[INSTRUCTIONS FOR THE TASK]
Reproduce, character for character, the lines below from the first through the one with "import random". Leave pictures out.

[RECORDS PROVIDED]
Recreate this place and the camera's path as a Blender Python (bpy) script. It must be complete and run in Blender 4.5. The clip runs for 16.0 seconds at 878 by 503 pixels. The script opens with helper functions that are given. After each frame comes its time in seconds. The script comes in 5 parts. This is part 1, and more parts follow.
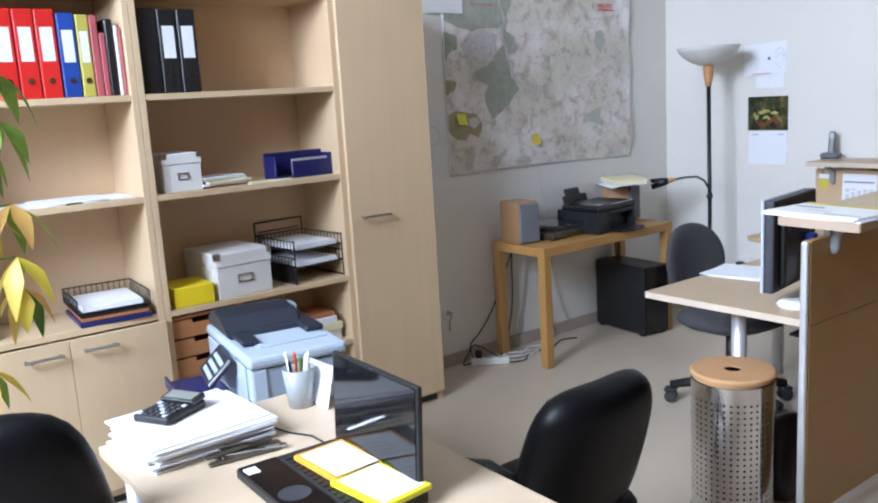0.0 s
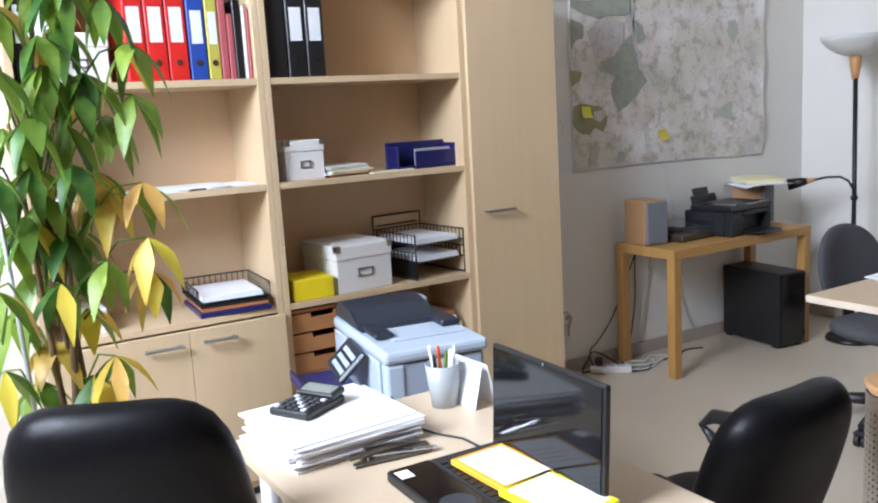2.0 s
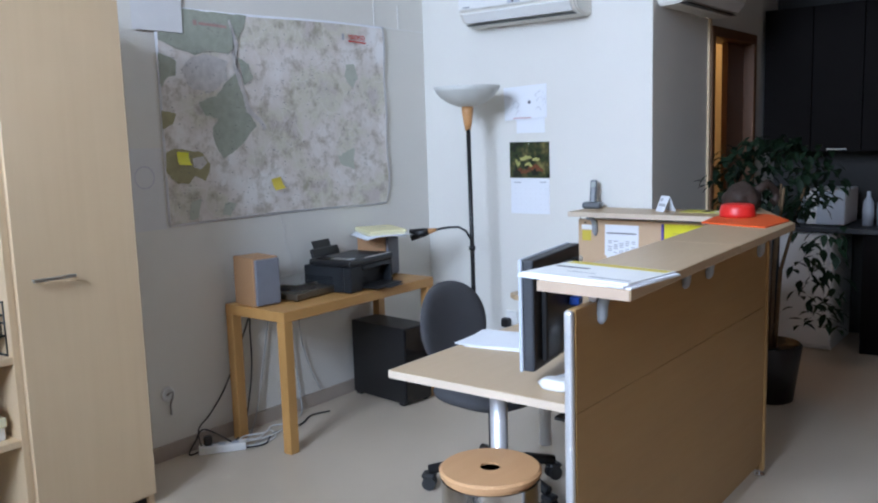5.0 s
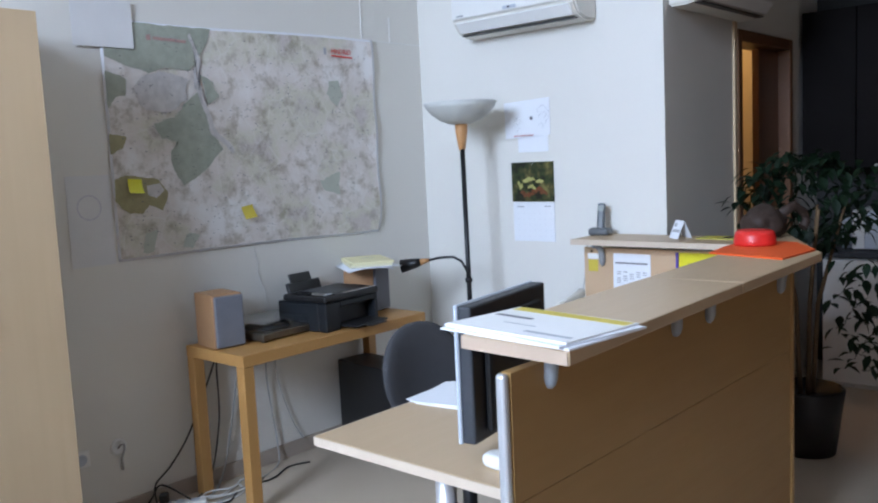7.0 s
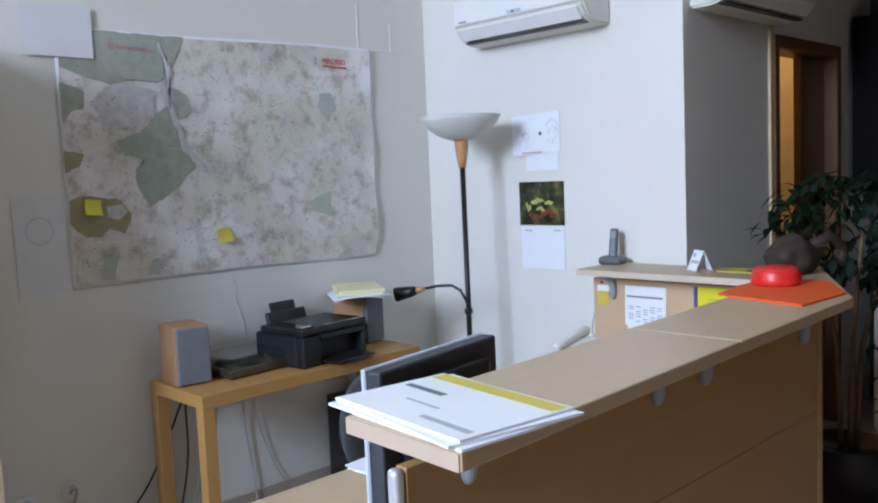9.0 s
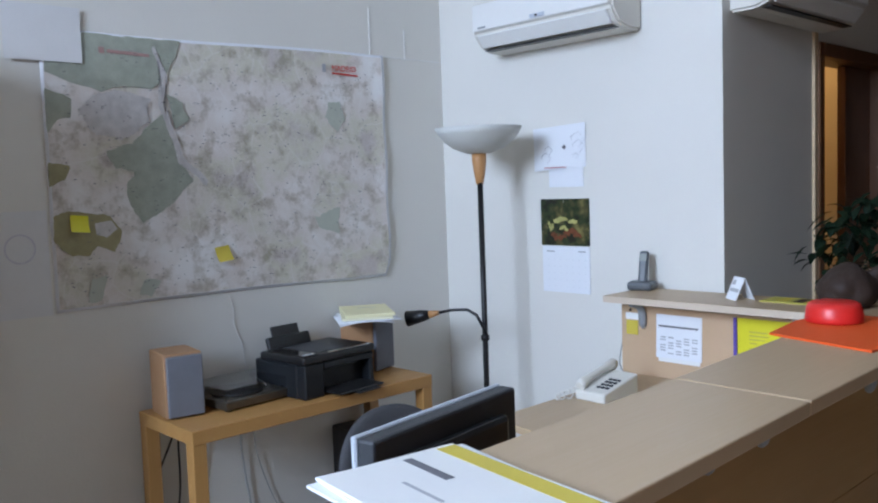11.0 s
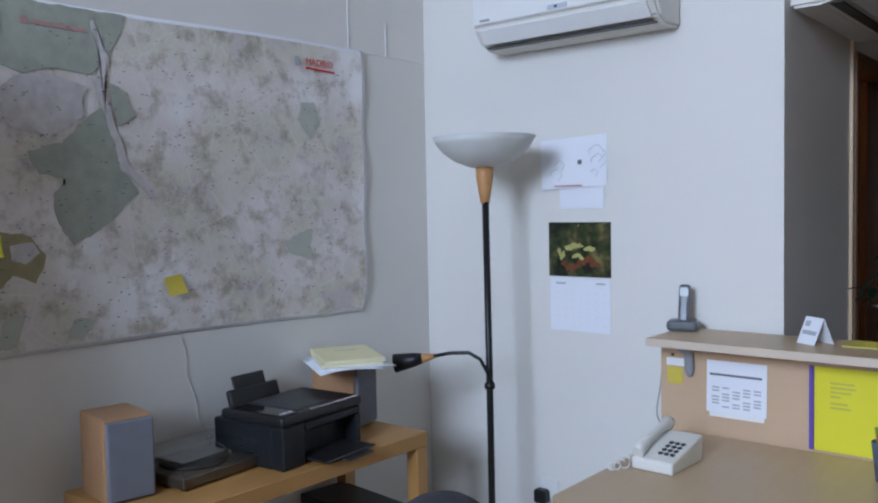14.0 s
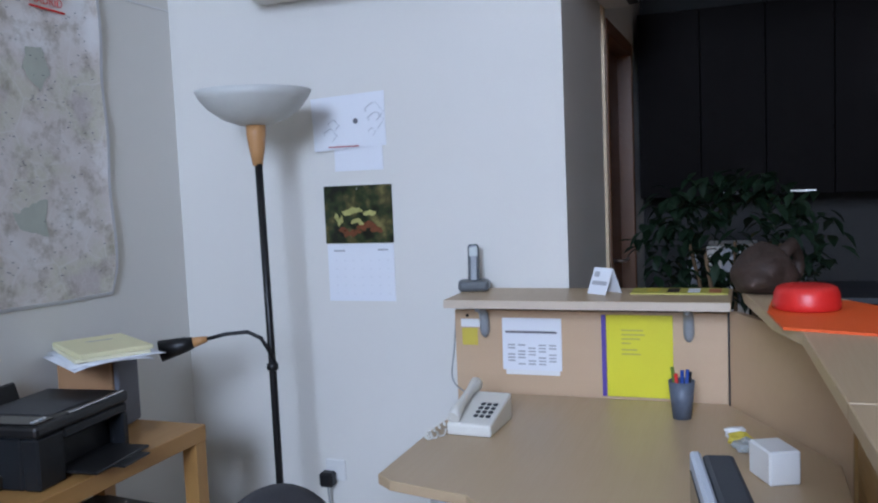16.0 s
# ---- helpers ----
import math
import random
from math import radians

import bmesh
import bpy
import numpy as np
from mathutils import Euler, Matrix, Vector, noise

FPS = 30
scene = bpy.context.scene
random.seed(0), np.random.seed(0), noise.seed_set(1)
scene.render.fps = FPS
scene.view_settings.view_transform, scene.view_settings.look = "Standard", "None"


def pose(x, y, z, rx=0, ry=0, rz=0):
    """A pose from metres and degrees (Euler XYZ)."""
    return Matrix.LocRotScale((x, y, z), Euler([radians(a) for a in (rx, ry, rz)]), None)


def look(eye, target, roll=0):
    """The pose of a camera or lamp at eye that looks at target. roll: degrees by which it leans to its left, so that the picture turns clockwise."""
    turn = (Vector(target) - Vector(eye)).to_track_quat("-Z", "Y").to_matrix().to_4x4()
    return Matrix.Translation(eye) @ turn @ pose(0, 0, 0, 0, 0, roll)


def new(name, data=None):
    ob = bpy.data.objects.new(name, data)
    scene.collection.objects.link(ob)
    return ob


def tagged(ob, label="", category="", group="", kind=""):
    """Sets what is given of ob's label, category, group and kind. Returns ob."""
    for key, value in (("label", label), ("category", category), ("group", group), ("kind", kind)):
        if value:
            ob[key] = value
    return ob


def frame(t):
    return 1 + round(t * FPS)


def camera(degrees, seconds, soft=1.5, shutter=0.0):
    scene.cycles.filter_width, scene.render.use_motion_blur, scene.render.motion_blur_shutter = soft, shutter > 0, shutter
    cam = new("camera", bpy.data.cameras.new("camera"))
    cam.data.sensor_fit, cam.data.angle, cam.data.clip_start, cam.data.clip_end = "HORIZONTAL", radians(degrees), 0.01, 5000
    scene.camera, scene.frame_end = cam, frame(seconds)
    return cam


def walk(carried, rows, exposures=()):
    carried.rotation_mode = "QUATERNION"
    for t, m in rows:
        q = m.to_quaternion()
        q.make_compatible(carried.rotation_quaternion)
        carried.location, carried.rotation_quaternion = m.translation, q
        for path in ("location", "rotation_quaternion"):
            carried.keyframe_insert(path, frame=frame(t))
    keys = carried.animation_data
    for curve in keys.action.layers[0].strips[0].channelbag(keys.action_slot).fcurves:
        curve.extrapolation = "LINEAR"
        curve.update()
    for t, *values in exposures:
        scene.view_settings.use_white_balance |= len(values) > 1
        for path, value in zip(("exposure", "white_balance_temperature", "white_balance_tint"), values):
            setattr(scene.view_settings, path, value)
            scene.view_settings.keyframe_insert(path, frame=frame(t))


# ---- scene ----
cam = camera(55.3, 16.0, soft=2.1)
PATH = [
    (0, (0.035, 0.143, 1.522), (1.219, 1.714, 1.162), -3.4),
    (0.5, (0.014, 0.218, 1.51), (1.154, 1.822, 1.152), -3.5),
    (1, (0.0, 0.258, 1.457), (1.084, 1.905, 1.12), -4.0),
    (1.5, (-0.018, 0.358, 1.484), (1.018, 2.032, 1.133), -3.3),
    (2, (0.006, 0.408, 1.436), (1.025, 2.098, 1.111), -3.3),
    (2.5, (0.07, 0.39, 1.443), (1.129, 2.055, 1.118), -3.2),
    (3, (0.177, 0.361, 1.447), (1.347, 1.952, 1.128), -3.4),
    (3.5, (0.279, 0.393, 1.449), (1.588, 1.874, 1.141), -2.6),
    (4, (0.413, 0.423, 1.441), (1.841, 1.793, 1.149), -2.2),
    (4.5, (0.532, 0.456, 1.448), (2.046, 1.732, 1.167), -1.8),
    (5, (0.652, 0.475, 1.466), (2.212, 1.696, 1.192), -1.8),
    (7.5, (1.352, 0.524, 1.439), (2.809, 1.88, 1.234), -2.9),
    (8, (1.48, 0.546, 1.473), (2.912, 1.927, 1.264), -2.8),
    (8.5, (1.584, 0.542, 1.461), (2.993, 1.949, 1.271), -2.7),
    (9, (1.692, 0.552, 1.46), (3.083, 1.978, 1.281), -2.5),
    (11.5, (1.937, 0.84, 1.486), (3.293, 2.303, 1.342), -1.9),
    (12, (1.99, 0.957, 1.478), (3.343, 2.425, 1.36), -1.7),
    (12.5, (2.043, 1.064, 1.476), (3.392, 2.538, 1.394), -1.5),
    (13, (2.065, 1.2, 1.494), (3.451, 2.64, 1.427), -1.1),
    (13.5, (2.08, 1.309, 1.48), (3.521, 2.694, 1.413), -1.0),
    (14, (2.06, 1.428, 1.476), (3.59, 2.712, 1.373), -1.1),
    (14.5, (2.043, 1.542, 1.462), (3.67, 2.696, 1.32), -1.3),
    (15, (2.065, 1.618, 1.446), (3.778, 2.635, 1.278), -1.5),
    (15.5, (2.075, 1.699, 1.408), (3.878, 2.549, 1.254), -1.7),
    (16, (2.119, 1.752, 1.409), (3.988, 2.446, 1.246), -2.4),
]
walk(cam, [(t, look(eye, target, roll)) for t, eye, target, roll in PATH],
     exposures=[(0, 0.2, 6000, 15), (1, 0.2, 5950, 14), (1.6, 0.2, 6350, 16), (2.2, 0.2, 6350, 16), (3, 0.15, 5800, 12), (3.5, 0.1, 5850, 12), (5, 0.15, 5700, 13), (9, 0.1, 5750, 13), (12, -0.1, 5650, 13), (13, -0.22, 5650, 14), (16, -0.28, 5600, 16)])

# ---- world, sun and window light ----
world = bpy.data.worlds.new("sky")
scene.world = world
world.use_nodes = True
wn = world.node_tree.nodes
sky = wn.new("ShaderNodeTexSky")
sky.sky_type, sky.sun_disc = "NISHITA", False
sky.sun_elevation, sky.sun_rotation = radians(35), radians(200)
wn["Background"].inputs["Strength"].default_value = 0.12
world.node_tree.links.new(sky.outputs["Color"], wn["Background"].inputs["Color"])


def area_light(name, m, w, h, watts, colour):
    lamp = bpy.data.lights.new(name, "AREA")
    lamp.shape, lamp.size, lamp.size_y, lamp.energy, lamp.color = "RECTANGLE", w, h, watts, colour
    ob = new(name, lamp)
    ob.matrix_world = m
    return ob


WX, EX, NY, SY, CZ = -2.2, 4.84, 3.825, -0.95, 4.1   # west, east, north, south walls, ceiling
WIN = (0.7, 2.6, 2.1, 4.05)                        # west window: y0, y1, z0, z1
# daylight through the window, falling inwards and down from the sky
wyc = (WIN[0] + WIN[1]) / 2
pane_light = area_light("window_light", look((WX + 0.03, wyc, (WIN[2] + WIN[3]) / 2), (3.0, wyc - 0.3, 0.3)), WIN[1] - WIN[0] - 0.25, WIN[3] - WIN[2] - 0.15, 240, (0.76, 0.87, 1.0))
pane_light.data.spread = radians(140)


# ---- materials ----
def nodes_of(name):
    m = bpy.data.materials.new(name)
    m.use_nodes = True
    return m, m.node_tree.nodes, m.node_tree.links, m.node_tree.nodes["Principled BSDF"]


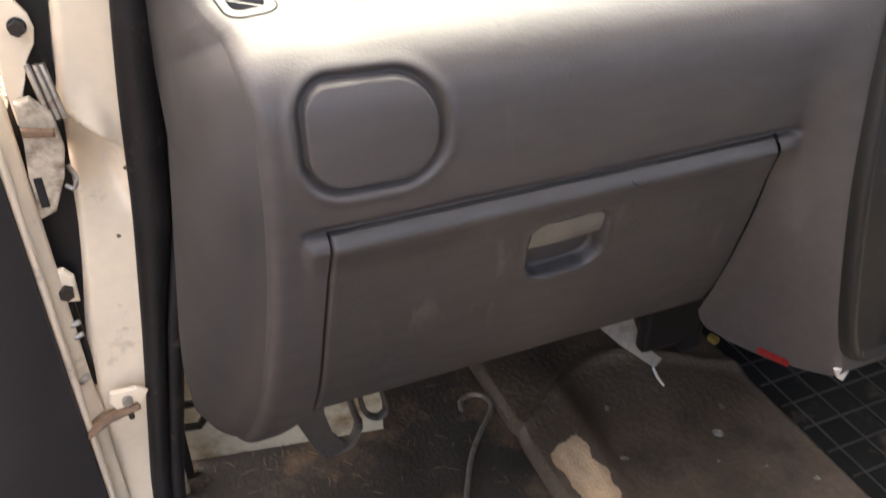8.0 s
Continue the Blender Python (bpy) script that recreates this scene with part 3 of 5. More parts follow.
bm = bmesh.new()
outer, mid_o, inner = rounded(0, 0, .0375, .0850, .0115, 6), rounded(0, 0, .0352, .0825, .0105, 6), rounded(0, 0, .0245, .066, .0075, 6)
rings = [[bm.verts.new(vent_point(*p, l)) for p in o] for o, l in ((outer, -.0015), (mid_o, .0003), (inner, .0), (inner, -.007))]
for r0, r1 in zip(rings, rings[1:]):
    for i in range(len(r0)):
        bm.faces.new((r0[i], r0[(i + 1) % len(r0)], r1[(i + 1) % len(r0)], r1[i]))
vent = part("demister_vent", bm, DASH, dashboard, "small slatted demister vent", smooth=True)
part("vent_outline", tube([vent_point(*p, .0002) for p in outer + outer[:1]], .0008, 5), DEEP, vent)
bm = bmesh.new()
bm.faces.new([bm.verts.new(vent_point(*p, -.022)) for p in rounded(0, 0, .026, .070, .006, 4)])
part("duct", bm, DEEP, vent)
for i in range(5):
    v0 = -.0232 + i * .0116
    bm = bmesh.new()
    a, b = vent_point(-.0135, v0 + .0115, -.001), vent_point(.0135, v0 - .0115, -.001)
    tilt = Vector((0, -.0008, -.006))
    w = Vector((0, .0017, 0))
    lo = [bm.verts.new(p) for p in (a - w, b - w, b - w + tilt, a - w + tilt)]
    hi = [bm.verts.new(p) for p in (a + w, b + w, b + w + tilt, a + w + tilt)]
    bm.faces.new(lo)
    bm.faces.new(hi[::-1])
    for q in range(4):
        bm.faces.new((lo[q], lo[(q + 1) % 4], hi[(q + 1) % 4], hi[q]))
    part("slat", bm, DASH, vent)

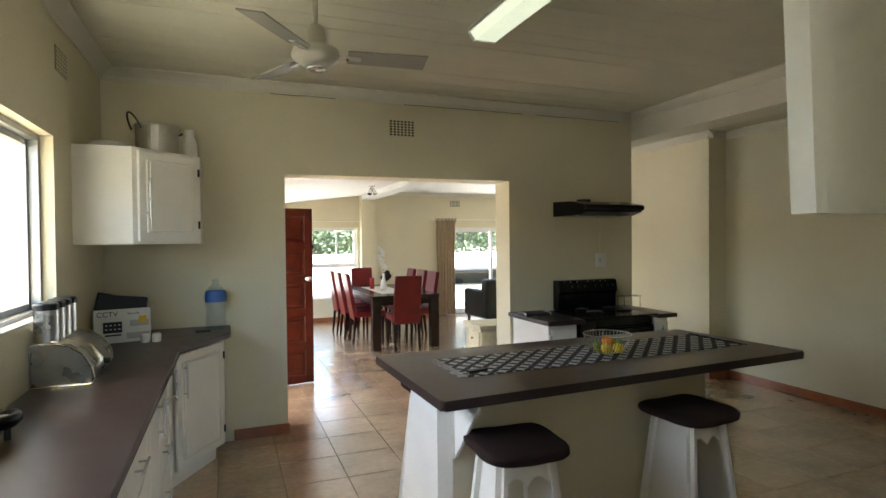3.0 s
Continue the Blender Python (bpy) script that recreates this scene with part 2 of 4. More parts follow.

[TASK SOLUTION]
Recreate this place and the camera's path as a Blender Python (bpy) script. It must be complete and run in Blender 4.5. The clip runs for 16.0 seconds at 878 by 503 pixels. The script opens with helper functions that are given. After each frame comes its time in seconds. The script comes in 5 parts. This is part 1, and more parts follow.
0.0 s
2.0 s
5.0 s
7.0 s
9.0 s
11.0 s
14.0 s
16.0 s
# ---- helpers ----
import math
import random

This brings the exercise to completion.